** START DATA **

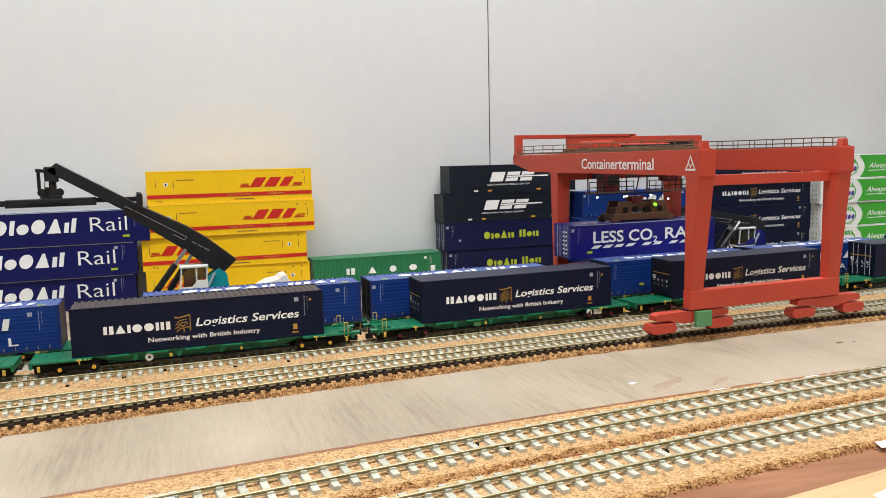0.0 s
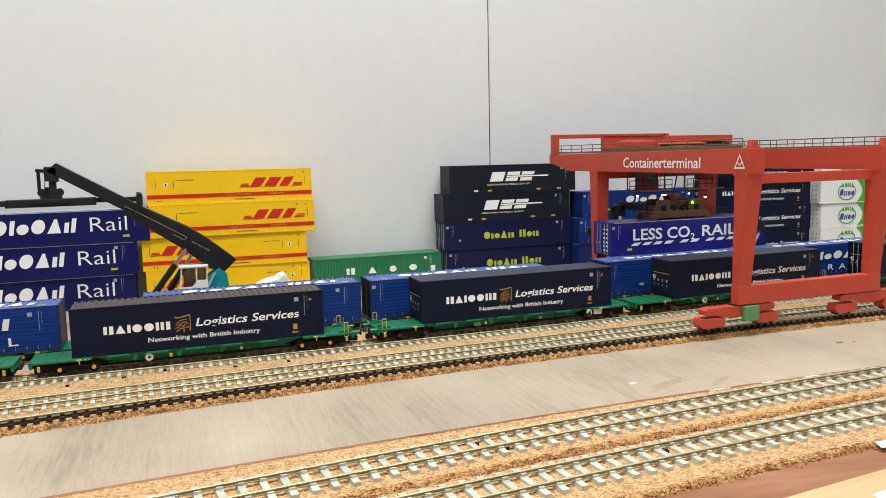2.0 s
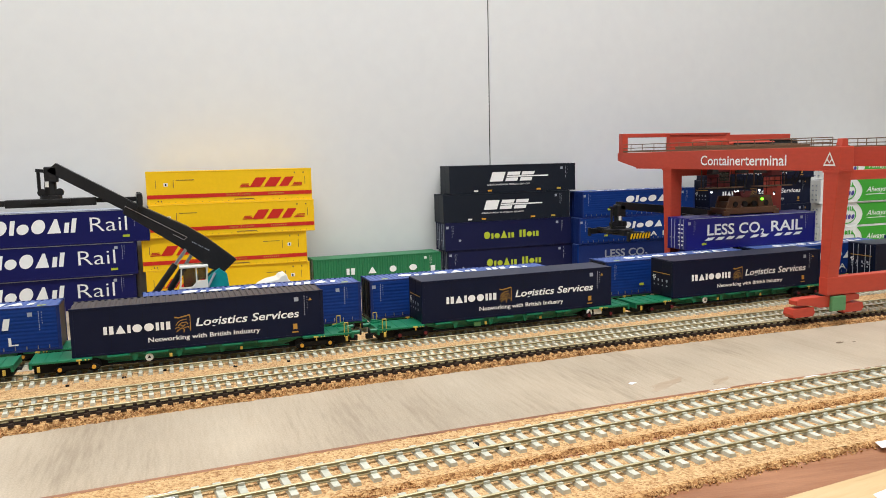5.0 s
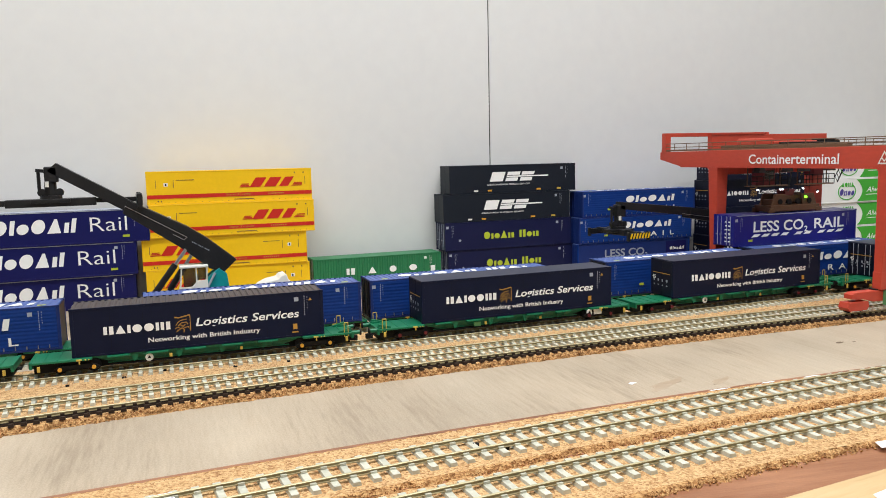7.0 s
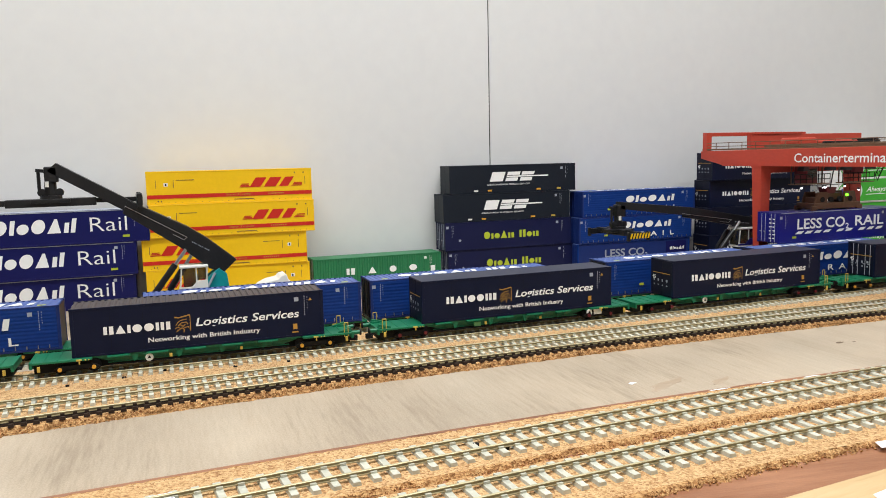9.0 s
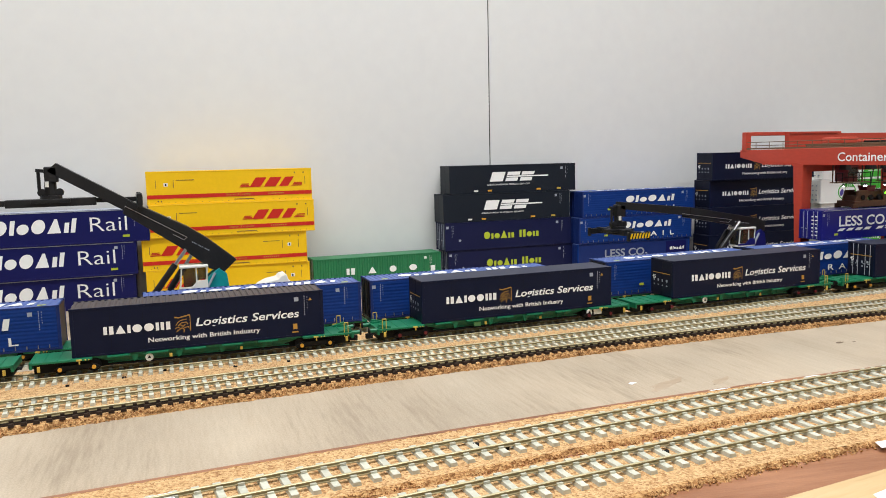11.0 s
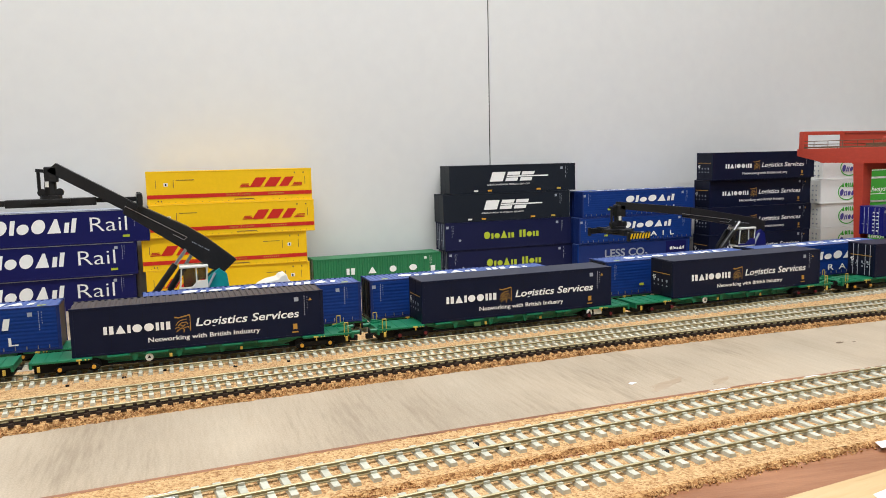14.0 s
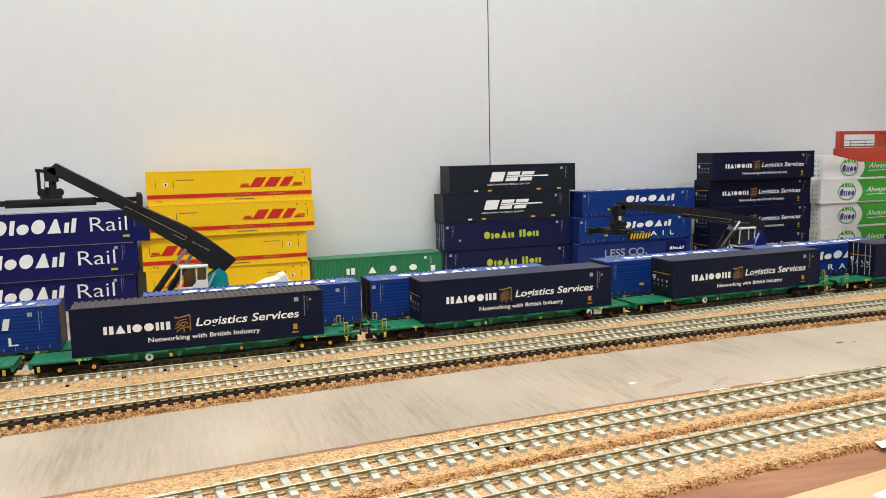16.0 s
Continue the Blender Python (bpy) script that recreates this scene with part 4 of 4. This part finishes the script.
# words and emblem on the outer face of the left girder
bm = letters("Containerterminal", 9.6, 116, 0.0, 0.012)
for v in bm.verts:
    v.co = V(451.4, 69.5 - v.co.x, 140.6 + v.co.y)
bmesh.ops.recalc_face_normals(bm, faces=bm.faces)
cp("lettering", bm, M_PRINT, None, "white lettering")
bm = bmesh.new()
for a, b, c, d in (((0, 0), (6.5, 12), (6.5, 9.6), (2.0, 1.4)), ((6.5, 12), (13, 0), (11, 1.4), (6.5, 9.6)), ((0, 0), (2.0, 1.4), (11, 1.4), (13, 0)), ((3.8, 5.0), (4.6, 5.8), (6.5, 3.4), (6.5, 2.0)), ((9.2, 5.0), (8.4, 5.8), (6.5, 3.4), (6.5, 2.0))):
    poly([a, b, c, d], bm)
for v in bm.verts:
    v.co = V(451.4, -87.2 - v.co.x, 140.3 + v.co.y)
cp("emblem", bm, M_WHITE, None, "white triangular emblem")

# portal frame and winch house at the far end of the girders
frame_p = cp("end_post", box(452, 459.5, 213, 221, 152, 177.4, 0.4), M_CRANE)
cp("end_bar", box(459, 612, 213, 221, 172.8, 177.4, 0.4), M_CRANE, frame_p)
cp("end_post", box(600, 607.5, 213, 221, 152, 177.4, 0.4), M_CRANE, frame_p)
cp("winch_house", box(515, 703, 206, 213.5, 154.5, 174.6, 0.5), M_CRANE)
cp("house_top", box(515, 598, 205, 213.4, 174.4, 177.2, 0.3), M_CRANE)
cp("house_bracket", prism([(611, 152), (703, 158), (703, 160), (611, 160)], "y", 206.5, 213, 0.0), M_CRANE)

# trolley on the girders, its platforms, lamps, ropes and spreader
TY = 100.0
trolley = cp("trolley_frame", box(462, 602, TY - 26, TY + 26, 157.4, 160.2, 0.4), M_CRANEDK)
winch = cp("winch_drum", rod((512, TY, 162.4), (575, TY, 162.4), 2.0, 18), M_CRANE, trolley)
cp("winch_motor", box(474, 500, TY - 14, TY + 14, 160, 167.5, 1.6), M_CRANE, trolley)
cp("winch_gear", box(577, 600, TY - 9, TY + 9, 160, 165.6, 0.6), M_DARK, trolley)
cp("cable_reel", rod((505, TY - 18, 161.5), (590, TY - 18, 161.5), 1.5, 10), M_DARK, trolley)
cp("operator_cabin", box(494, 511, TY - 6, TY + 12, 115.4, 137, 0.8), M_MAROON, trolley)
cp("cabin_window", box(496, 509, TY - 6.6, TY - 6.0, 122, 132), M_GLASS, trolley)
cp("equipment_house", box(572, 586, TY - 2, TY + 14, 124, 137, 0.8), M_MAROON, trolley)
for x0, x1 in ((472, 524), (543, 592)):
    plat = cp("platform", box(x0, x1, TY - 12, TY - 2, 114.4, 115.6, 0.2), M_CRANEDK, trolley)
    bm = bmesh.new()
    n = int((x1 - x0) / 8)
    for k in range(n + 1):
        x = x0 + (x1 - x0) * k / n
        rod((x, TY - 11.5, 115), (x, TY - 11.5, 126), 0.42, 6, bm)
    for z in (120.5, 126):
        rod((x0, TY - 11.5, z), (x1, TY - 11.5, z), 0.42, 6, bm)
    cp("platform_railing", bm, M_DARK, plat)
    for x in (x0 + 3, x1 - 3):
        cp("hanger", rod((x, TY - 3, 115), (x, TY - 3, 157), 0.7, 6), M_BROWN, plat)
lad = cp("ladder", beam((594, TY - 14, 116), (606, TY - 14, 137), 0.8, 1.0), M_DARK, trolley)
cp("ladder_rail", beam((590, TY - 14, 122), (602, TY - 14, 141), 0.6, 0.8), M_DARK, lad)
for k in range(6):
    cp("rung", rod((594 + k * 2.2, TY - 14, 117 + k * 3.8), (591 + k * 2.2, TY - 14, 122 + k * 3.8), 0.35, 6), M_DARK, lad)
for x in (478, 517, 541, 578):
    fl = cp("floodlight", prism([(x - 5, 130), (x - 3, 135.5), (x + 3, 135.5), (x + 5, 130)], "y", TY - 22, TY - 13, 0.3), M_BLACK, trolley)
for x, z in ((497, 110), (516, 112), (521, 112), (548, 113), (565, 110)):
    cp("rope", rod((x, TY - 2, z - 4), (x, TY - 2, 158), 0.28, 6), M_DARK, trolley)
cp("power_cable", rod((528, TY - 8, 108), (534, TY - 8, 137), 0.7, 8), M_BLACK, trolley)
SZ = 85.0
spr = cp("spreader", prism([(500, SZ + 0.8), (500, SZ + 7.6), (570, SZ + 7.6), (570, SZ + 0.8)], "y", TY - 13, TY + 13, 0.5), M_BROWN, None, "brown container spreader")
for x0, x1, lean in ((503, 522, 4), (548, 567, -4)):
    for y0, y1 in ((TY - 11, TY - 9), (TY + 7, TY + 9)):
        cp("spreader_cheek", prism([(x0, SZ + 7.4), (x0 + max(lean, 0), SZ + 20), (x1 + min(lean, 0), SZ + 20), (x1, SZ + 7.4)], "y", y0, y1, 0.3), M_BROWN, spr)
    cp("spreader_block", box(x0 + 3, x1 - 3, TY - 9.2, TY + 7.2, SZ + 7.4, SZ + 14, 0.4), M_BROWN, spr)
    cp("spreader_stay", beam((x0 - 1.5, TY - 11.5, SZ + 7), (x0 + lean + 1, TY - 11.5, SZ + 20), 1.2, 1.6, 0.2), M_BROWN, spr)
cp("spreader_beam", box(520, 550, TY - 6, TY + 6, SZ + 11, SZ + 18, 0.5), M_BROWN, spr)
cp("head_block", prism([(527, SZ + 18), (524, SZ + 25), (541, SZ + 25), (538, SZ + 18)], "y", TY - 6, TY + 6, 0.5), M_MAROON, spr)
for x in (514, 527, 540, 556):
    cp("sheave", rod((x, TY - 12, SZ + 11.5), (x, TY - 9.5, SZ + 11.5), 3.0, 16), M_DARK, spr)
for x in (501, 569):
    for y in (TY - 12, TY + 12):
        cp("guide_foot", box(x - 4, x + 4, y - 1.5, y + 1.5, SZ - 0.6, SZ + 4.5, 0.3), M_BROWN, spr)
for x, z in ((478, 111), (509.5, 110.8), (512.8, 110.8), (542, 111), (563, 106.5)):
    lampb = cp("lamp_hood", rod((x, TY - 15.8, z + 2.4), (x, TY - 15.8, z + 0.6), 1.3, 10), M_BLACK, spr)
    cp("lamp_bulb", rod((x, TY - 15.8, z + 0.6), (x, TY - 15.8, z - 0.8), 1.25, 12, None, 0.7), M_LED, lampb, "glowing white lamp")
cp("lamp_bracket", box(477, 566, TY - 16.2, TY - 15.4, 113.4, 114.2), M_DARK, spr)
cp("signal_lamp", rod((550, TY - 13.0, 101), (550, TY - 10.9, 101), 1.4, 14), M_LEDG, spr, "glowing green lamp")

load = container("royal blue container with white slogan hanging from the crane", "", 180, 33.5, 35.3, M_ROYAL, M_ROYAL, M_ROYAL, M_ROYAL, decorate=deco_load)
LOAD = (545.0, 114.9, 47.6)

# ---- small clutter on the board ----
for x, y, z, rz, w, d, name, lab in ((357, -157, 0.05, 20, 6, 4, "paper_scrap", "small torn white paper scrap on the plywood"), (411, -312, 4.3, -10, 24, 9, "paper_scrap", "white paper scrap at the board edge"), (378, -352, 2.25, 5, 62, 16, "paper_sheet", "white paper sheet on the edge board")):
    pts = [(-w / 2, -d / 2), (w * 0.1, -d * 0.3), (w / 2, -d / 2), (w * 0.35, d * 0.2), (w * 0.05, d / 2), (-w * 0.4, d * 0.35)]
    tagged(part(name, prism(pts, "z", 0, 0.25), M_PAPER), lab, "paper").matrix_basis = at(x, y, z, rz)
for x0, x1, y0, y1 in ((30, 45, -233, -224), (48, 62, -232.5, -224)):
    c = curve_front((x0 + x1) / 2)
    card = thing("white_card", at((x0 + x1) / 2, (y0 + y1) / 2 + c + 10, 6.0, 7), "small white card lying between the rails", "card", "white cards")
    part("sheet", box((x0 - x1) / 2, (x1 - x0) / 2, (y0 - y1) / 2, (y1 - y0) / 2, 0, 0.8, 0.1), M_PAPER, card)
    part("printed_edge", box((x0 - x1) / 2 + 0.6, (x1 - x0) / 2 - 0.6, (y0 - y1) / 2 + 0.6, (y0 - y1) / 2 + 1.6, 0.75, 0.95), M_PURPLE, card)
for x, ln in ((397, 18), (436, 12), (472, 15)):
    pts = [(-ln / 2, -0.6), (-ln / 6, -1.0), (ln / 3, -0.5), (ln / 2, 0.3), (ln / 8, 0.9), (-ln / 3, 0.6)]
    tagged(part("paint_fleck", prism(pts, "z", 0, 0.3), M_PAPER), "flake of white filler along the ply edge", "filler", "filler flakes").matrix_basis = at(x, ply_edge(x) - 2.6, 1.6, -1)
for x, y, a, b in ((377, -168, 25, 6), (415, -176, 14, 4)):
    pts = [(a * math.cos(q * 0.5236) * (0.8 + 0.25 * math.sin(q * 2.1)), b * math.sin(q * 0.5236) * (0.8 + 0.25 * math.cos(q * 1.7))) for q in range(12)]
    tagged(part("glue_stain", prism(pts, "z", 0, 0.06), M_STAIN), "dull brown glue smear on the plywood", "stain", "stains").matrix_basis = at(x, y, 0, 24)
for x, y, a, b in ((570, -131, 5, 2.2), (582, -134, 2.4, 1.0)):
    pts = [(a * math.cos(q * 0.5236) * (0.7 + 0.35 * math.sin(q * 2.9)), b * math.sin(q * 0.5236) * (0.8 + 0.25 * math.cos(q * 1.7))) for q in range(12)]
    tagged(part("wood_knot", prism(pts, "z", 0, 0.1), M_GRIME), "small dark knot hole in the plywood", "knot", "knots").matrix_basis = at(x, y, 0, 10)
bits = random.Random(3)
for x, y in ((212, -222), (226, -233), (296, -274), (60, -224), (110, -15), (60, -4), (118, -36), (-2, -18), (20, -55), (150, -16), (76, -50), (34, -12)):
    bm = bmesh.new()
    for k in range(5):
        a, b = bits.uniform(-1.6, 1.6), bits.uniform(-1, 1)
        bmesh.ops.create_icosphere(bm, subdivisions=1, radius=bits.uniform(.5, 1.0) * (1.5 if y < -150 else 1.0) * MM, matrix=Matrix.Translation(V(a, b, 0.6)))
    c = curve_front(x) if y < -150 else curve_back(x)
    tagged(part("dirt_clump", bm, M_DARK), "dark clump of ballast glue between the sleepers", "debris", "clumps").matrix_basis = at(x, y + c, 4.0)

for t in PROTOS:
    for o in (*t.children_recursive, t):
        bpy.data.objects.remove(o)


def motions():
    """The crane waits, then rolls along its rails with the hanging container."""
    rows = ((0.0, 0.0), (0.25, 0.0), (0.45, 0.0), (0.55, 1.9), (0.7, 6.8), (1.0, 16.1), (2.0, 47.2), (4.0, 109.4), (6.5, 187.0), (9.0, 264.3), (11.5, 341.9), (14.0, 421.3), (16.0, 484.8))
    # travel grows by the same 1.021 as the crane
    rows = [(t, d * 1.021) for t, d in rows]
    walk(crane, [(t, at(BASE[0] + d, BASE[1], BASE[2])) for t, d in rows])
    walk(load, [(t, at(LOAD[0] + d, LOAD[1], LOAD[2])) for t, d in rows])


motions()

** END DATA **

* _SHORT TASK_:
Where a line in the material above holds "with", copy that line.

* _EXERCISE RESPONSE_:
Continue the Blender Python (bpy) script that recreates this scene with part 4 of 4. This part finishes the script.
load = container("royal blue container with white slogan hanging from the crane", "", 180, 33.5, 35.3, M_ROYAL, M_ROYAL, M_ROYAL, M_ROYAL, decorate=deco_load)
    """The crane waits, then rolls along its rails with the hanging container."""